> **Collected data**
====================
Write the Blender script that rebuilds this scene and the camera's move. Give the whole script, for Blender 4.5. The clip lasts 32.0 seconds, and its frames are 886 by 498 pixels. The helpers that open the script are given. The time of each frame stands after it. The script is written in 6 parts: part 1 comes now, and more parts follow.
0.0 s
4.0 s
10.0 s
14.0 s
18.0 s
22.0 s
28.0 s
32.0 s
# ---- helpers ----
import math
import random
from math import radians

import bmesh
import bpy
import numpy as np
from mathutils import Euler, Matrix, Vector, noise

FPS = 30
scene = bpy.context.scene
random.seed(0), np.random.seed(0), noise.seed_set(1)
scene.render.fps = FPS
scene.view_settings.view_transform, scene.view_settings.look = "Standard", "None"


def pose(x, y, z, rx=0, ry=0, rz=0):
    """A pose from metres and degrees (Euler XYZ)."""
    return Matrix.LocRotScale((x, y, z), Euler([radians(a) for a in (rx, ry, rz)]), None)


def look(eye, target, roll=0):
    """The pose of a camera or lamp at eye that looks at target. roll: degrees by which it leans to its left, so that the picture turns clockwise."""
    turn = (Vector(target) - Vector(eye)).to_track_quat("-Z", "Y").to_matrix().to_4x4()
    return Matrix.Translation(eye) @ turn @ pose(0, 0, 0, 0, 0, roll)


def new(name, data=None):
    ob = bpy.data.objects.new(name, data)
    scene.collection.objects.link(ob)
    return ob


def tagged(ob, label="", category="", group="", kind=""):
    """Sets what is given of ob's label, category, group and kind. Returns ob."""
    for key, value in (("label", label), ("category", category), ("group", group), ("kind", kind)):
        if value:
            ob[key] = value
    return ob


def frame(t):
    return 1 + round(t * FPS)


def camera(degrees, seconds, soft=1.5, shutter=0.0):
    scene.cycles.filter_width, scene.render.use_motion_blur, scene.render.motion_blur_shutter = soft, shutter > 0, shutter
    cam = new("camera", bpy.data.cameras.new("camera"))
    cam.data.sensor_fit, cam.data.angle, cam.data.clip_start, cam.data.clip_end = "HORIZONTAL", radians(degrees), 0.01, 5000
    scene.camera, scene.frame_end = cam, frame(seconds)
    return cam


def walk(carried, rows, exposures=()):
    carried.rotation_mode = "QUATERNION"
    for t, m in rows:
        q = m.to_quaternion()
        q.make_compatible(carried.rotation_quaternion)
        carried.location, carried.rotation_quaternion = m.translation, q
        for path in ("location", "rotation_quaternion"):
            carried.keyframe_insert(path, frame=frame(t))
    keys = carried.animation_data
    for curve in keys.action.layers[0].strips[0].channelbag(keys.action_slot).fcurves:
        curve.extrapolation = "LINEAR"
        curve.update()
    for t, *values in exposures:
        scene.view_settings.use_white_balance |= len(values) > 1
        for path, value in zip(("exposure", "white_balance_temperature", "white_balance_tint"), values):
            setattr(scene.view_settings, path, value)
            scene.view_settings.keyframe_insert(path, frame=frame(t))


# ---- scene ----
====================
Give back exactly the lines that run from the line with "for t, m in" through the close of the material, counting both ends, and nothing more.

> **Response to this task**
    for t, m in rows:
        q = m.to_quaternion()
        q.make_compatible(carried.rotation_quaternion)
        carried.location, carried.rotation_quaternion = m.translation, q
        for path in ("location", "rotation_quaternion"):
            carried.keyframe_insert(path, frame=frame(t))
    keys = carried.animation_data
    for curve in keys.action.layers[0].strips[0].channelbag(keys.action_slot).fcurves:
        curve.extrapolation = "LINEAR"
        curve.update()
    for t, *values in exposures:
        scene.view_settings.use_white_balance |= len(values) > 1
        for path, value in zip(("exposure", "white_balance_temperature", "white_balance_tint"), values):
            setattr(scene.view_settings, path, value)
            scene.view_settings.keyframe_insert(path, frame=frame(t))


# ---- scene ----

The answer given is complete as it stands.